For the first five minutes Red was without a goalie; instead they put on a sixth attacker, although to call John Lupisella an “attacker” is something of a misnomer. Then their goalie took the ice—Matt, who is an acquaintance of Brian Urban’s brother-in-law. He looked huge—like Jim Heffern with muscles. Also his pads and gloves stood out for they had a white background imprinted with what, from a distance, looked like Rorschach inkblots, but upon closer inspection resolved themselves into black maple leafs. He got no warm-up but that would prove inconsequential. The first goal was Red’s and came off a Saunders gaffe. He got the puck behind the Blue net and then “cleared” it right to the stick of Nick Swift who was in front of the Blue net, the “clear” being indistinguishable from a perfect pass to a fellow teammate. Nick buried the puck in the net putting Red on the board and Marty out of temper. Saunders came off the ice and had the nerve to use the most hackneyed excuse in sports, “Sorry guys, I wasn’t thinking.” He should have gotten all technical like, “Sorry guys. Red-green color blindness—you know how it is” or “Darn macular degeneration!”

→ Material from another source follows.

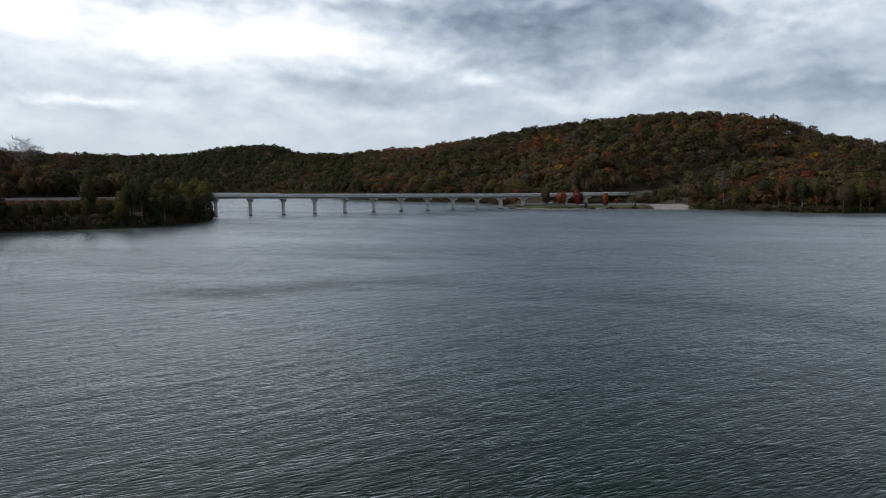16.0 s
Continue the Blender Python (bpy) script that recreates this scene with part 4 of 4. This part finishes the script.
def park_bits():
    x, y = -207, 451
    z = float(height([(x, y)])[0])
    ob = thing("litter_bin", "dark brown litter bin beside the boat ramp", "bin", Matrix.Translation((x, y, z)))
    bm = bmesh.new()
    bmesh.ops.create_cone(bm, cap_ends=True, segments=14, radius1=0.42, radius2=0.5, depth=1.3, matrix=Matrix.Translation((0, 0, 0.75)))
    part("barrel", bm, MAT["bin"], ob)
    bm = bmesh.new()
    bmesh.ops.create_uvsphere(bm, u_segments=14, v_segments=6, radius=0.54, matrix=Matrix.Translation((0, 0, 1.42)) @ Matrix.Diagonal((1, 1, 0.45, 1)))
    part("lid", bm, MAT["bin"], ob)
    x, y = -192, 489
    z = float(height([(x, y)])[0])
    ob = thing("kiosk", "small dark shelter with a pitched brown roof", "shelter", Matrix.Translation((x, y, z)) @ Matrix.Rotation(0.4, 4, "Z"))
    for px in (-2.9, 2.9):
        for py in (-1.5, 1.5):
            part("post", box(bmesh.new(), px - 0.1, px + 0.1, py - 0.1, py + 0.1, -0.3, 2.6, 0.01), MAT["timber"], ob)
    part("back_wall", box(bmesh.new(), -2.8, 2.8, 1.42, 1.58, 0.0, 2.5, 0.01), MAT["timber"], ob)
    part("roof", prism(bmesh.new(), [(-3.7, 2.5), (0, 3.9), (3.7, 2.5), (3.7, 2.33), (0, 3.72), (-3.7, 2.33)], -2.2, 2.2), MAT["brown_roof"], ob)
    # two floating docks on the shore behind the bridge
    for x, y, turn in ((-372, 448, 15), (-342, 446, 25)):
        ob = thing("dock", "pale floating timber dock at the far shore", "dock", Matrix.Translation((x, y, 0)) @ Matrix.Rotation(radians(turn), 4, "Z"), "floating docks")
        for k in range(14):
            part("plank", box(bmesh.new(), -6 + k * 0.86, -6 + k * 0.86 + 0.8, -1.2, 1.2, 0.42, 0.5, 0.01), MAT["ramp"], ob)
        for sx in (-5, -1.5, 2, 5.4):
            part("float", box(bmesh.new(), sx - 0.6, sx + 0.6, -1.0, 1.0, -0.25, 0.42, 0.05), MAT["bin"], ob)
    # the low jetty by the ramp
    ob = thing("jetty", "low grey concrete jetty beside the boat ramp", "jetty", Matrix.Translation((-176, 449, 0)) @ Matrix.Rotation(radians(30), 4, "Z"))
    for k in range(4):
        part("slab", box(bmesh.new(), -6 + k * 3, -3.05 + k * 3, -0.8, 0.8, 0.1, 0.45, 0.02), MAT["ramp"], ob)
    for k in range(3):
        part("pile", tube(bmesh.new(), [(-5 + k * 5, 0.9, -1.5), (-5 + k * 5, 0.9, 1.0)], [0.12, 0.12], 8), MAT["timber"], ob)


park_bits()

Red had a 2-0 lead before Steve Souza scored for Blue making it 2-1. That was the last competitive moment of the game as Red went on a tear, scoring so many goals in succession that the game became a joke with Blue as the punch line. It was 7-1 before Blue scored again. In between, the substitute goalie, Matt, showed some college-caliber reflexes as he blocked shot after shot, often punctuating each save with a sneering laugh as if he was Cliff Lee striking out bush leaguers. He proved that a hot goalie obviates the need for a strong defense as Red’s three defensemen, Kenny, Eddie and Craig Allen muddled through another subpar performance. Red’s offense, on the other hand, had many scorers, from their two stars, Bob Freiling and Mike Robbins, to a slew of others like the Millens, Jon and Jason, Greg Wright, John Quirinale and Skupe. Blue managed to score a few more goals, but the game was still a laugher and started to drag on, degenerating into mere exercise. The Bassert brothers did all but break out the chalk-and-slate, trying to motivate the team to play better, but Blue was too dispirited. Only Rich Devlin tried to redeem himself, not on the ice but off it, giving free portfolio reviews to anyone on the Blue bench interested. The final score was 13-6. Those who stayed home to watch the Giants-Patriots game definitely made the right choice.
For the first five minutes Red was without a goalie; instead they put on a sixth attacker, although to call John Lupisella an “attacker” is something of a misnomer. Then their goalie took the ice—Matt, who is an acquaintance of Brian Urban’s brother-in-law. He looked huge—like Jim Heffern with muscles. Also his pads and gloves stood out for they had a white background imprinted with what, from a distance, looked like Rorschach inkblots, but upon closer inspection resolved themselves into black maple leafs. He got no warm-up but that would prove inconsequential. The first goal was Red’s and came off a Saunders gaffe. He got the puck behind the Blue net and then “cleared” it right to the stick of Nick Swift who was in front of the Blue net, the “clear” being indistinguishable from a perfect pass to a fellow teammate. Nick buried the puck in the net putting Red on the board and Marty out of temper. Saunders came off the ice and had the nerve to use the most hackneyed excuse in sports, “Sorry guys, I wasn’t thinking.” He should have gotten all technical like, “Sorry guys. Red-green color blindness—you know how it is” or “Darn macular degeneration!”
Red had a 2-0 lead before Steve Souza scored for Blue making it 2-1. That was the last competitive moment of the game as Red went on a tear, scoring so many goals in succession that the game became a joke with Blue as the punch line. It was 7-1 before Blue scored again. In between, the substitute goalie, Matt, showed some college-caliber reflexes as he blocked shot after shot, often punctuating each save with a sneering laugh as if he was Cliff Lee striking out bush leaguers. He proved that a hot goalie obviates the need for a strong defense as Red’s three defensemen, Kenny, Eddie and Craig Allen muddled through another subpar performance. Red’s offense, on the other hand, had many scorers, from their two stars, Bob Freiling and Mike Robbins, to a slew of others like the Millens, Jon and Jason, Greg Wright, John Quirinale and Skupe. Blue managed to score a few more goals, but the game was still a laugher and started to drag on, degenerating into mere exercise. The Bassert brothers did all but break out the chalk-and-slate, trying to motivate the team to play better, but Blue was too dispirited. Only Rich Devlin tried to redeem himself, not on the ice but off it, giving free portfolio reviews to anyone on the Blue bench interested. The final score was 13-6. Those who stayed home to watch the Giants-Patriots game definitely made the right choice.